Friendship between Cornelius I Winhold and Solomon Risinski, the Humanist courtier of the Radziwiłł family, should also be mentioned. Risinski published his first collection of proverbs in Polish in 1618 with public and private help from Cornelius. The latter warned Risinski that Grzegorz Knapski, the Jesuit, was about to release a similar publication. Cornelius persuaded his fellow to publish his book unfinished and, most probably, financed it.
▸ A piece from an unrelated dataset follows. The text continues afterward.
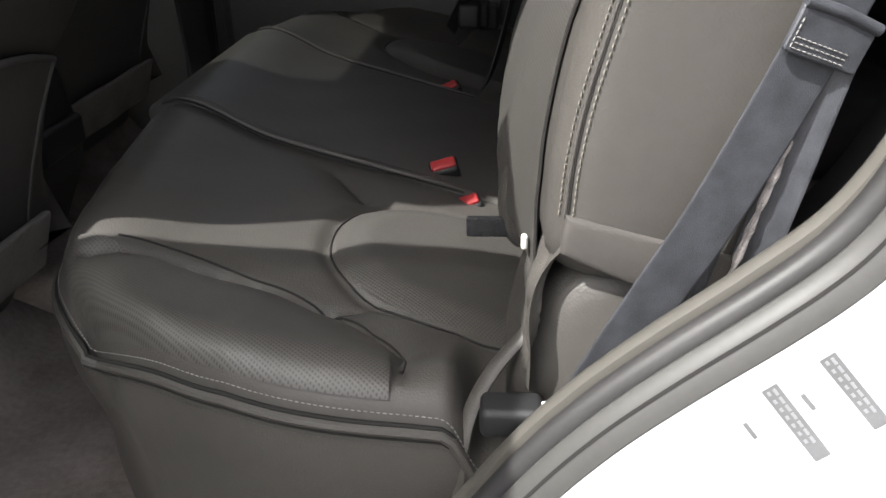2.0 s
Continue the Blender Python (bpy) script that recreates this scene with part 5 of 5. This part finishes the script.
# ---- belts, buckles and catches ----
def near_belt():
    belt = thing("seat_belt", (0.60, 0.12, 0.85), "blue-grey woven seat belt hanging from its guide ring", "seat belt")
    path = spline([(0.719, 0.182, 1.378), (0.710, 0.168, 1.352), (0.682, 0.141, 1.280), (0.649, 0.124, 1.198), (0.606, 0.112, 1.094), (0.560, 0.107, 0.988), (0.530, 0.106, 0.930), (0.501, 0.106, 0.872), (0.472, 0.107, 0.812), (0.448, 0.112, 0.75)], 90)
    piece("strap", ribbon(path, (0.9, 0.20, -0.35), 0.0375, 0.0016, 13), WEBBING, belt, "ribbed blue-grey webbing")
    back_path = spline([(0.616, 0.116, 1.082), (0.608, 0.118, 1.04), (0.600, 0.121, 0.995), (0.591, 0.125, 0.945), (0.581, 0.130, 0.885), (0.57, 0.135, 0.82)], 40)
    piece("return_strap", ribbon(back_path, (0.95, -0.25, -0.1), 0.026, 0.0016, 7), WEBBING, belt, "twisted return webbing")
    e = np.array([p + np.array((-0.006 - 0.010 * k / 39, -0.0045, 0.0)) for k, p in enumerate(back_path)])
    piece("strap_edge", tube(e[10:], 0.0026 + 0.0007 * np.sin(np.arange(30) * 2.1) + 0.0004 * np.sin(np.arange(30) * 5.3), 8, flat=0.7), FRAY, belt, "frayed pale strap edge")
    twist = np.array([p + np.array((-0.016 - 0.018 * k / 39, -0.002, 0.0)) for k, p in enumerate(back_path)])
    piece("twisted_fold", tube(twist[10:], np.linspace(0.002, 0.006, 30), 10, flat=0.5), WEBBING, belt)
    # the sewn sleeve
    mid = np.array((0.6035, 0.1095, 1.088))
    d = np.array((0.035, 0.004, 0.095))
    d /= np.linalg.norm(d)
    a = np.array((0.9, 0.22, -0.35))
    a -= d * (a @ d)
    a /= np.linalg.norm(a)
    nrm = np.cross(a, d)
    nrm = nrm if nrm[1] < 0 else -nrm
    def sl(u, v, w):
        return tuple(mid + a * u + d * v + nrm * w)
    sleeve = piece("sleeve", prism(rrect(-0.022, -0.014, 0.027, 0.013, 0.003), 0.001, 0.005, sl, 0.001), WEBBING, belt, "sewn webbing sleeve")
    piece("sleeve_fold", tube([sl(-0.0215, 0.0135, 0.0035), sl(0, 0.0145, 0.004), sl(0.0275, 0.0125, 0.0045)], 0.0036, 10), WEBBING, sleeve)
    rows = [[sl(-0.018, v, 0.0055), sl(0.017, v, 0.0055)] for v in (-0.011, -0.008, -0.005)] + [[sl(-0.019, -0.011, 0.0055), sl(-0.019, 0.006, 0.0055)]]
    piece("stitching", join(*[stitches(r, 0.0024, 0.0009, 0.0006) for r in rows]), THREAD_GREY, sleeve, "pale zigzag stitching")
    # guide ring on the pillar
    ring = thing("belt_guide", (0.72, 0.18, 1.38), "pale grey plastic belt guide ring", "belt guide")
    loop = spline([(0.703, 0.168, 1.366), (0.706, 0.168, 1.386), (0.715, 0.173, 1.399), (0.729, 0.181, 1.402), (0.743, 0.189, 1.392), (0.746, 0.191, 1.366), (0.732, 0.182, 1.353), (0.712, 0.171, 1.352)], 48, True)
    piece("ring", tube(loop, 0.0056, 12, closed=True), TRIM_GREY, ring)
    piece("slot_bar", tube([(0.706, 0.169, 1.366), (0.743, 0.189, 1.362)], 0.0055, 10), TRIM_GREY, ring)
    piece("anchor_bolt", cylinder((0.727, 0.192, 1.384), (0.728, 0.168, 1.384), 0.0095, 16, 0.003), STEEL, ring)
    # anchor at the sill
    anchor = thing("belt_anchor", (0.42, 0.12, 0.80), "dark belt anchor cover beside the seat", "belt anchor")
    piece("cover", rbox((0.418, 0.104, 0.812), (0.462, 0.132, 0.836), 0.006, (3, 2, 2)), PLASTIC_DARK, anchor)
    piece("plate", rbox((0.459, 0.108, 0.816), (0.474, 0.124, 0.834), 0.004, (2, 1, 2)), WHITE_PL, anchor, "white clip")
    pull = thing("pull_strap", (0.43, 0.15, 0.82), "dark leather pull strap beside the cushion", "strap")
    cord = spline([(0.470, 0.175, 0.885), (0.450, 0.165, 0.862), (0.428, 0.152, 0.84), (0.412, 0.137, 0.815), (0.404, 0.124, 0.785), (0.400, 0.117, 0.74)], 30)
    piece("strap", tube(cord, np.linspace(0.006, 0.009, 30), 10, flat=0.55), LEATHER, pull)


def buckle(at, lean, label="black seat belt buckle with a red release button"):
    """A buckle head standing in the seat's fold."""
    b = thing("belt_buckle", at, label, "belt buckle", "belt buckles")
    m = Matrix.Translation(at) @ Euler([radians(v) for v in lean]).to_matrix().to_4x4()
    def sh(lo, hi, r):
        p, f = rbox(lo, hi, r, (2, 2, 2))
        return [tuple(m @ Vector(q)) for q in p], f
    piece("body", sh((-0.02, -0.0125, -0.07), (0.02, 0.0125, 0.0), 0.006), PLASTIC_DARK, b)
    piece("release_button", sh((-0.0165, -0.0080, -0.004), (0.0165, 0.0080, 0.004), 0.003), RED, b, "red release button")
    piece("stalk", sh((-0.012, -0.005, -0.13), (0.012, 0.005, -0.06), 0.004), WEBBING_DARK, b)


near_belt()
buckle((0.356, 0.672, 0.808), (34, -14, 8))
buckle((0.388, 0.612, 0.780), (30, -18, 10))
buckle((0.338, 1.090, 0.802), (30, -24, 8))


def far_belt():
    belt = thing("seat_belt", (0.60, 1.55, 0.9), "dark seat belt with a steel tongue on the dark pillar", "seat belt")
    cover = spline([(0.585, 1.462), (0.60, 1.475), (0.65, 1.475), (0.662, 1.455), (0.655, 1.30), (0.59, 1.30)], 30, True)
    piece("retractor_cover", prism(cover, 0.0, 0.03, lambda u, v, w: (u, 1.62 - w - 0.2 * (v - 1.3), v), 0.006), PLASTIC_DARK, belt)
    piece("pillar_slot", rbox((0.625, 1.545, 1.47), (0.655, 1.565, 1.56), 0.006, (1, 1, 2)), TRIM_GREY, belt)
    path = spline([(0.62, 1.545, 1.455), (0.612, 1.54, 1.40), (0.605, 1.535, 1.35), (0.585, 1.53, 1.28), (0.55, 1.50, 1.18), (0.50, 1.46, 1.05), (0.46, 1.44, 0.92), (0.44, 1.44, 0.84)], 50)
    piece("strap", ribbon(path, (0.8, 0.1, -0.3), 0.047, 0.002), WEBBING_DARK, belt)
    tl = lambda u, v, w: (0.616 + u, 1.522 - w + 0.05 * v, 1.396 + v)
    out, inn = np.array(rrect(-0.015, -0.03, 0.015, 0.012, 0.006)), np.array(rrect(-0.007, -0.022, 0.007, -0.002, 0.003))
    loops = [[tl(u, v, w) for u, v in q] for q, w in ((out, 0), (out, 0.004), (inn, 0.004), (inn, 0))]
    tongue = piece("tongue", loft(loops, around=True), CHROME, belt, "steel belt tongue")
    piece("tongue_grip", prism([(-0.018, 0.010), (0.018, 0.010), (0.026, 0.022), (-0.026, 0.022)], -0.002, 0.006, tl, 0.002), WHITE_PL, tongue)
    # middle belt lying by the far seat back
    mid = thing("lap_belt", (0.47, 1.03, 0.85), "black centre belt strap with bright metal tongue", "seat belt")
    p2 = spline([(0.53, 1.02, 1.30), (0.502, 1.025, 1.22), (0.482, 1.027, 1.15), (0.462, 1.04, 1.05), (0.445, 1.05, 0.95), (0.42, 1.06, 0.85), (0.40, 1.08, 0.80)], 40)
    piece("strap", ribbon(p2, (0.2, 1, 0), 0.045, 0.003), WEBBING_DARK, mid)
    piece("tongue", rbox((0.468, 1.012, 1.132), (0.478, 1.042, 1.166), 0.003, (1, 2, 2)), CHROME, mid, "bright metal tongue")
    heap = thing("belt_latches", (0.40, 1.40, 0.82), "heap of black belt latches on the leather cushion", "belt latch")
    rng = random.Random(8)
    for i in range(5):
        x, y, z = 0.36 + 0.03 * rng.random() + 0.02 * i, 1.33 + 0.05 * i, 0.86 + 0.03 * rng.random()
        piece("latch", rbox((x - 0.022, y - 0.03, z - 0.03), (x + 0.022, y + 0.03, z + 0.02), 0.009, (2, 2, 2)), PLASTIC_DARK, heap)
    lo = spline([(0.33, 1.30, 0.86), (0.37, 1.34, 0.93), (0.42, 1.40, 0.97), (0.46, 1.46, 0.95), (0.44, 1.50, 0.86)], 30)
    piece("strap", ribbon(lo, (0.3, 0.2, 0.9), 0.04, 0.004), WEBBING_DARK, heap)
    for q in ((0.352, 1.34, 0.905), (0.372, 1.40, 0.90)):
        piece("stud", rbox(tuple(np.array(q) - 0.005), tuple(np.array(q) + 0.005), 0.003, (1, 1, 1)), CHROME, heap)


far_belt()


def jamb_frame(x, z):
    """The door opening's point and outward normal nearest to (x, z)."""
    i = int(np.argmin(np.linalg.norm(OPENING - np.array((x, z)), axis=1)))
    return OPENING[i], OPEN_N[i]


def on_jamb(x, z, size=1.0):
    """A place on the flat of the jamb, with directions out from the opening, along it and off the metal."""
    c, n = jamb_frame(x, z)
    out = (x - c[0]) * n[0] + (z - c[1]) * n[1]
    p = np.array((x, 0.0412 - 0.123 * (out - 0.028), z))
    outw = np.array((n[0], -0.123, n[1])) / math.sqrt(1 + 0.123**2)
    along = np.array((-n[1], 0, n[0]))
    along = along if along[2] > 0 else -along
    face = np.cross(outw, along)
    face = face if face[1] < 0 else -face

    def pl(u, v, w):
        return tuple(p + outw * u * size + along * v * size + face * w * size)
    return p, pl


def striker():
    """A cast striker with a round pin, bolted to the jamb."""
    p, pl = on_jamb(0.704, 1.160, 0.95)
    s = thing("door_striker", tuple(p), "grey cast steel door striker on the white jamb", "striker")
    plate = spline([(-0.011, -0.020), (0.003, -0.023), (0.012, -0.012), (0.012, 0.0), (0.017, 0.010), (0.014, 0.022), (0.0, 0.024), (-0.009, 0.016), (-0.012, 0.0)], 40, True)
    body = piece("plate", prism(plate, -0.001, 0.005, pl, 0.0015), STEEL, s)
    piece("bolt_head", cylinder(pl(0.0, -0.010, 0.0045), pl(0.0, -0.010, 0.008), 0.0068, 18, 0.0015), STEEL, body)
    piece("bolt_socket", cylinder(pl(0.0, -0.010, 0.0078), pl(0.0, -0.010, 0.0086), 0.003, 12), AMBER_RUST, body)
    piece("pin", cylinder(pl(0.004, 0.009, 0.004), pl(0.005, 0.008, 0.020), 0.0105, 22, 0.003), STEEL, body)
    piece("pin_cap", cylinder(pl(0.005, 0.008, 0.019), pl(0.005, 0.007, 0.025), 0.0058, 16, 0.0015), STEEL, body)


def latch_loop():
    p, pl = on_jamb(0.740, 1.071)
    s = thing("door_latch_loop", tuple(p), "dark steel latch loop bolted to the jamb", "striker")
    plate = spline([(-0.004, -0.028), (0.010, -0.027), (0.016, -0.012), (0.018, 0.010), (0.014, 0.027), (0.0, 0.027), (-0.007, 0.008)], 40, True)
    body = piece("plate", prism(plate, -0.004, 0.006, pl, 0.002), STEEL, s)
    loop = spline([(0.004, -0.011, 0.004), (-0.006, -0.009, 0.014), (-0.020, -0.002, 0.020), (-0.024, 0.006, 0.020), (-0.014, 0.010, 0.016), (0.004, 0.010, 0.004)], 30)
    piece("loop", tube([pl(*q) for q in loop], 0.0042, 10), STEEL, body)
    for v in (-0.019, 0.018):
        piece("bolt_head", cylinder(pl(0.006, v, 0.005), pl(0.006, v, 0.010), 0.0075, 18, 0.002), STEEL, body)
        piece("bolt_socket", cylinder(pl(0.006, v, 0.0098), pl(0.006, v, 0.0108), 0.0032, 12), PLASTIC_DARK, body)


def jamb_labels():
    """Two printed stickers on the lower jamb; the small print is unreadable and stands as bars."""
    for x, z in ((0.573, 0.901), (0.601, 0.922)):
        p, pl = on_jamb(x, z)
        s = thing("sticker", tuple(p), "white sticker with grey header and small print", "sticker")
        sheet = piece("sheet", prism(rrect(-0.002, -0.020, 0.078, 0.0165, 0.001), 0.0012, 0.0018, pl, 0.0001), PAINT, s)
        piece("header", prism(rrect(0.0, 0.0062, 0.076, 0.0158, 0.0006), 0.0020, 0.0023, pl, 0.0001), GREY_INK, sheet, "grey printed header band")
        for k in range(2):
            for j in range(7):
                u0 = 0.0 + j * 0.0062
                piece("print_bar", prism(rrect(u0 + 0.002, 0.0080 + 0.0036 * k, u0 + 0.0068 - 0.002 * ((3 * j + k) % 3 == 0), 0.0098 + 0.0036 * k, 0.0003), 0.0024, 0.0027, pl, 0.0001), VINYL, sheet)
        piece("print_bar", prism(rrect(0.012, -0.0135, 0.024, -0.0110, 0.0004), 0.0020, 0.0024, pl, 0.0001), GREY_INK, sheet)
        piece("red_mark", prism(rrect(0.062, 0.0080, 0.0700, 0.0140, 0.002), 0.0024, 0.0028, pl, 0.0001), RED_INK, sheet)


striker()
latch_loop()
jamb_labels()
Both of them wished that the Calvinist came ahead of his ideological enemy, the Jesuits.

Do You Know?

It is likely that Cornelius I Winhold would organise intellectual discussions in his home on Castle Street where Solomon Risinski and Daniel Naborowski, another poet from the court of the Radziwiłł family, took part alongside Cornelius. The two-storey house he bought in 1598 was different from most homes owned by Vilnius citizens. Cornelius made sure that plumbing is installed inside the house in 1605 to supply water from the castle. The Winhold family lived in a superbly furnished house with library, detached kitchen, heating system for the entire house, premises for servants, a shop, food storages, wine cellars and lift-equipped warehouse.

The Winholdes were not detached from political developments, they followed the work of the Sejms and were interested in events related to wars and to the situation in Holland. They have accomplished a number of economic and religious undertakings in their new motherland that proved significant to Vilnius and the GDL between the late 16th century and the middle of the 17th century. Early deaths prevented them from achieving more.

Literature: A. Ragauskas, Vilniečiai Winholdai – Biržų Radvilų klientai? (XVI a. pab. – XVII a. pr.). Kelios mintys apie didikų ir miestiečių ryšius, Mūsų praeitis, 2001, Nr. 7, p. 5–21.